Italian "macchia" comes from the Latin word macula (a spot), which is the root for the English words macular and immaculate.
Macchia is a word well known to American opera lovers. "Una macchia e qui tuttora" ("There is still a spot there") is a famous aria from Giuseppe Verdi's 1847 opera, "Macbeth." Francesco Maria Piave based his libretto for the opera on William Shakespeare's tragedy. Here is the text, with the English translation following each Italian verse:
Una macchia e qui tuttora (There is still a spot there.)
Via, ti dico, o maledetta! (Away, I tell you, curse you!)
Una ... Due ... Gli e questa l'ora! (One, two, it is time!)
Tremi tu? Non osi entrar? (Are you shaking? Don't you dare go in?)
Un guerrier così codardo? (A soldier and so cowardly?)

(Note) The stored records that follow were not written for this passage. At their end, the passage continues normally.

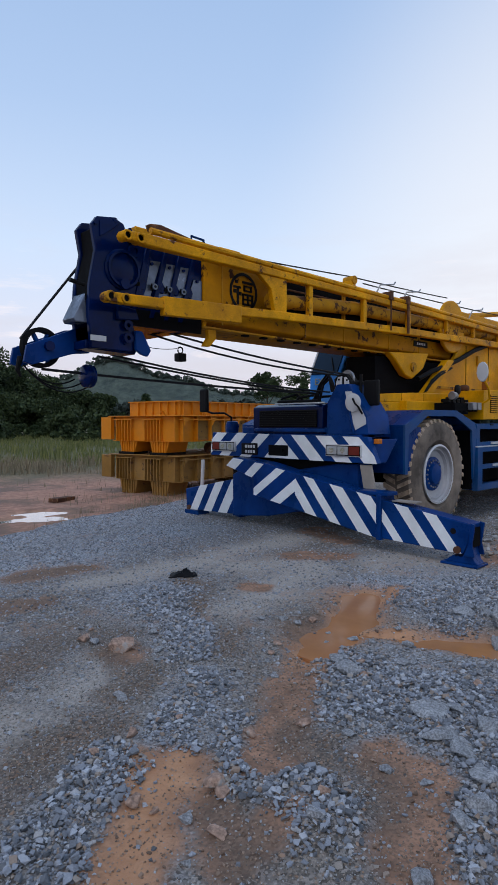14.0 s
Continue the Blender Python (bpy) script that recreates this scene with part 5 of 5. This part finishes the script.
# paint drum standing on the side deck
can = empty("paint_drum", "cream steel drum with blue bands on the crane's side deck", "drum", place=(4.45, 0.66, 2.021))
mlathe("body", [(0.14, 0), (0.145, 0.01), (0.145, 0.30), (0.14, 0.31)], (0, 0, 0), M_CREAM, can, "z", 28)
for z in (0.02, 0.24):
    mlathe("band", [(0.147, z), (0.149, z + 0.01), (0.149, z + 0.05), (0.147, z + 0.06)], (0, 0, 0), M_TEXTBLUE, can, "z", 28, "blue painted band")


# ---- steel pile-cap forms, stacked two high ----
def rib(parent, x0, x1, y0, y1, z0, z1, mat):
    mbox("rib", (x0, x1, y0, y1, z0, z1), mat, parent, "", 0)


def steel_form(name, base, mat, label, collar, h0, h1):
    """A ribbed steel form 2.3 wide and 4.6 long on four ribbed feet, its near corner at the origin."""
    f = empty(name, label, "formwork", "stacked steel forms")
    f.location = base
    f.rotation_euler = (0, 0, radians(9))
    L, W = 4.6, 2.2
    mbox("body", (0.05, L - 0.05, 0.05, W - 0.05, h0, h1), mat, f)
    mbox("top_flange", (-0.08, L + 0.08, -0.08, W + 0.08, h1, h1 + 0.02), mat, f)
    mbox("bottom_flange", (0.0, L, 0.0, W, h0 - 0.015, h0), mat, f)
    for y in (0.52, 1.50):
        for k in range(6):
            rib(f, -0.05, 0.05, y + 0.10 * k, y + 0.10 * k + 0.016, h0, h1 - 0.06, mat)
        mbox("rail", (-0.06, -0.03, y - 0.04, y + 0.62, h1 - 0.075, h1 - 0.055), mat, f, "", 0)
    rib(f, -0.07, 0.05, 0.03, 0.046, h0, h1, mat)
    mbox("end_wing", (-0.07, 0.05, W - 0.02, W + 0.34, h0 + 0.02, h1 - 0.01), mat, f)
    for k in range(9):
        x = 0.12 + 0.5 * k
        rib(f, x, x + 0.02, -0.06, 0.05, h0, h1, mat)
    # brown panel paints the long side's shade together with its dirt
    mbox("side_panel", (0.66, L - 0.1, 0.032, 0.051, h0 + 0.02, h1 - 0.10), M_OCHRE, f, "brown side panel, dirt and shade in one colour", 0)
    mbox("side_rail", (0.0, L, -0.07, -0.045, h1 - 0.085, h1 - 0.06), mat, f, "", 0)
    for k in range(4):
        mprism("gusset", ((0.15 + 1.0 * k, h1 - 0.03), (0.32 + 1.0 * k, h1 - 0.03), (0.15 + 1.0 * k, h1 - 0.22)), "y", -0.075, -0.055, mat, f, "", 0)
    for y in (0.34, 1.40):
        for x in (0.02, 3.6):
            foot = mprism("foot", ((y + 0.06, 0.02), (y + 0.52, 0.02), (y + 0.60, h0 - 0.016), (y - 0.02, h0 - 0.016)), "x", x + 0.03, x + 0.7, mat, f, "ribbed tapered foot")
            for k in range(6):
                mbox("foot_rib", (x, x + 0.031, y + 0.06 + 0.085 * k, y + 0.074 + 0.085 * k, 0.02, h0 - 0.016), mat, foot, "", 0)
    if collar:
        for x0, x1, y0, y1 in ((0.35, L - 0.35, 0.25, 0.31), (0.35, L - 0.35, W - 0.31, W - 0.25), (0.35, 0.41, 0.311, W - 0.311), (L - 0.41, L - 0.35, 0.311, W - 0.311)):
            c = mbox("collar", (x0, x1, y0, y1, h1 + 0.021, h1 + 0.36), mat, f)
        mbox("collar_lip", (0.29, L - 0.29, 0.19, 0.245, h1 + 0.345, h1 + 0.37), mat, f, "", 0)
        mbox("collar_lip", (0.29, 0.345, 0.25, W - 0.25, h1 + 0.345, h1 + 0.37), mat, f, "", 0)
        for k in range(12):
            rib(f, 0.42 + 0.33 * k, 0.436 + 0.33 * k, 0.195, 0.25, h1 + 0.021, h1 + 0.344, mat)
        for k in range(6):
            rib(f, 0.295, 0.35, 0.35 + 0.25 * k, 0.366 + 0.25 * k, h1 + 0.021, h1 + 0.344, mat)
        for x, y in ((0.22, 0.7), (1.2, 0.12), (3.0, 0.12)):
            mtube("lifting_eye", [(x + 0.07 * math.cos(a), y, h1 + 0.03 + 0.09 * math.sin(a)) for a in [k * math.pi / 8 for k in range(9)]], 0.018, mat, f)
    else:
        for x, y in ((0.10, 1.0), (1.3, 0.14)):
            mtube("lifting_eye", [(x + 0.07 * math.cos(a), y, h1 + 0.02 + 0.08 * math.sin(a)) for a in [k * math.pi / 8 for k in range(9)]], 0.018, M_RUST, f)
    return f


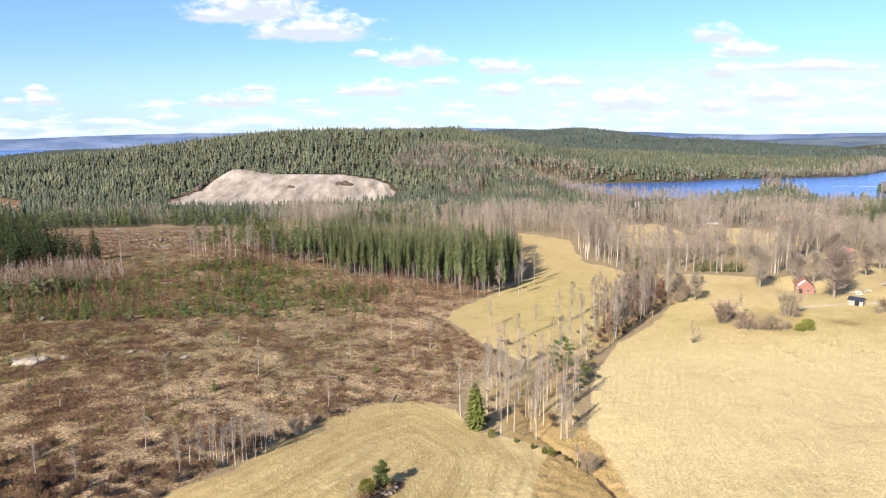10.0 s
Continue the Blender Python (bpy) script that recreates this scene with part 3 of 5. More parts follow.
for line in TRACKS[2:4]:
    tracks = np.maximum(tracks, 0.62 * smooth(2.0, 0.8, line_dist(line, fx, fy) + 0.4 * wob))
tracks = np.maximum(tracks, 0.8 * smooth(10, 4, np.hypot((fx - 172) / 1.6, fy - 194) + wob))
set_mask("track", tracks)
set_mask("gravel", smooth(3, -5, outline_dist(GRAVEL, fx, fy) + 4 * lattice(fx / 20, fy / 20, 14)))
ground = tagged(new("ground", land), "rolling spring ground of dry meadow, felled land and forest floor", "ground", kind="structure")

lake = make_mesh("water", [(120, 520, -15), (4600, 520, -15), (4600, 4700, -15), (120, 4700, -15)], [(0, 1, 2, 3)], WATER)
tagged(new("water", lake), "blue wind-ruffled lake water between wooded shores", "lake", kind="structure")
lake = make_mesh("water", [(-5500, 1440, -15), (-860, 1440, -15), (-860, 5600, -15), (-5500, 5600, -15)], [(0, 1, 2, 3)], WATER)
tagged(new("water", lake), "distant strip of blue lake water below far hills", "lake", kind="structure")


# haze of distance is put into these blue colours, with a slight glow
def haze_material(name, low, high, glow):
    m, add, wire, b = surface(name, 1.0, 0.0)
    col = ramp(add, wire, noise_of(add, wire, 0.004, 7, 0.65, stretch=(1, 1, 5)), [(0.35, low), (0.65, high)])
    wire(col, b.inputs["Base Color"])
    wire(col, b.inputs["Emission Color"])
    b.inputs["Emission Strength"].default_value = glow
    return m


def far_range(label, rings, crest, rough, seed, material):
    """A ridge round the horizon. rings: (distance, share of the height); crest: (bearing, height)."""
    deg = np.linspace(-75, 80, 621)
    a = np.radians(deg)
    rows = []
    for r, k in rings:
        top = np.interp(deg, [q for q, _ in crest], [q for _, q in crest]) + rough * (lattice(deg / 4, a * 0, seed) + 0.5 * lattice(deg / 1.3, a * 0, seed + 1) + 0.22 * lattice(deg / 0.4, a * 0 + r / 300, seed + 2))
        rows.append(np.stack([np.sin(a) * r, np.cos(a) * r, -18 + k * (top + 18)], 1))
    n = len(deg)
    faces = [(i * n + j, i * n + j + 1, (i + 1) * n + j + 1, (i + 1) * n + j) for i in range(len(rings) - 1) for j in range(n - 1)]
    me = make_mesh("backdrop", np.concatenate(rows), faces, material)
    me.polygons.foreach_set("use_smooth", np.ones(len(faces), bool))
    tagged(new("backdrop", me), label, "hills", kind="structure")


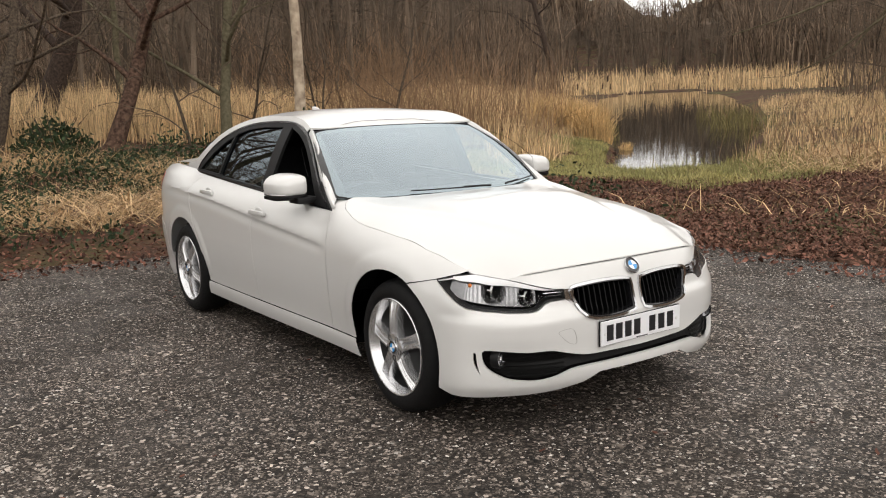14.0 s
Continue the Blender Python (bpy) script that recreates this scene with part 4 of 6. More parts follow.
def beyond(x, y):
    """Metres outside the car park's edge (negative on it)."""
    p = np.stack([np.asarray(x, float), np.asarray(y, float)], -1)[..., None, :]
    d = _eb - _ea
    t = np.clip(((p - _ea) * d).sum(-1) / (d * d).sum(-1), 0, 1)
    v = p - (_ea + t[..., None] * d)
    r = np.hypot(v[..., 0], v[..., 1])
    k = r.argmin(-1)
    cross = d[k, 0] * np.take_along_axis(v[..., 1], k[..., None], -1)[..., 0] - d[k, 1] * np.take_along_axis(v[..., 0], k[..., None], -1)[..., 0]
    return np.where(cross > 0, 1, -1) * r.min(-1)


def waves(x, y, seed=0.0):
    """A cheap smooth noise for relief, about -1 to 1."""
    x, y = np.asarray(x, float), np.asarray(y, float)
    return (np.sin(1.7 * x + 0.6 * y + seed) + np.sin(-0.9 * x + 1.9 * y + 2.1 * seed) + np.sin(3.1 * x - 2.3 * y + 0.7 * seed) * 0.5 + np.sin(4.3 * y + 2.7 * x + seed) * 0.4) / 2.9


POND = [(8.7, -8.5), (11.4, -11.4), (15.0, -15.0), (24.3, -24.1), (37, -36.7), (43, -48), (41, -50.5), (29.3, -38.9), (20.8, -29.3), (15.8, -22.8), (12.0, -17.6), (9.6, -14.0), (7.6, -11.2), (7.0, -9.2), (7.6, -8.1)]
WATER = -0.25


def water_z(x, y):
    return WATER + 0.02 * x - 0.02 * y


_pa = np.array(POND)
_pb = np.roll(_pa, -1, axis=0)


def pond_in(x, y):
    """Metres inside the pond's edge (negative outside)."""
    x, y = np.asarray(x, float), np.asarray(y, float)
    p = np.stack([x, y], -1)[..., None, :]
    d = _pb - _pa
    t = np.clip(((p - _pa) * d).sum(-1) / (d * d).sum(-1), 0, 1)
    v = p - (_pa + t[..., None] * d)
    r = np.hypot(v[..., 0], v[..., 1]).min(-1)
    flat = np.stack([x.ravel(), y.ravel()], -1)
    return np.where(inside(POND, flat).reshape(x.shape), r, -r)


def lot_z(x, y):
    """The car park: level round the saloon, falling away towards the garage, with a step down behind the fence."""
    x, y = np.asarray(x, float), np.asarray(y, float)
    fall = np.interp(x, (-6.0, -0.6, 2.25, 4.75, 8.0), (0.032, 0.028, 0.022, 0.010, 0.003))
    return -0.45 * np.clip((y - 12.7) / 1.3, 0, 1) * np.clip((7.0 - x) / 2, 0, 1) - fall * np.where(y > 1.5, np.sqrt((y - 1.5) ** 2 + 1.0) - 1.0, 0.0)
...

Oh vergogna! Orsu, t'affretta! (Shame! Come on, hurry!)
Chi poteva in quel vegiardo (Who would have thought that there would be)
Tanto sangue immaginar? (So much blood in that old man?)
The adaptation captured the spirit of Shakespeare's words:
Out, damned spot! out, I say! -- One: two: why, then, 'tis time to do't. -- Hell is murky! -- Fie, my lord, fie! a soldier, and afeard? What need we fear who knows it, when none can call our power to account? --Yet who would have thought the old man to have had so much blood in him.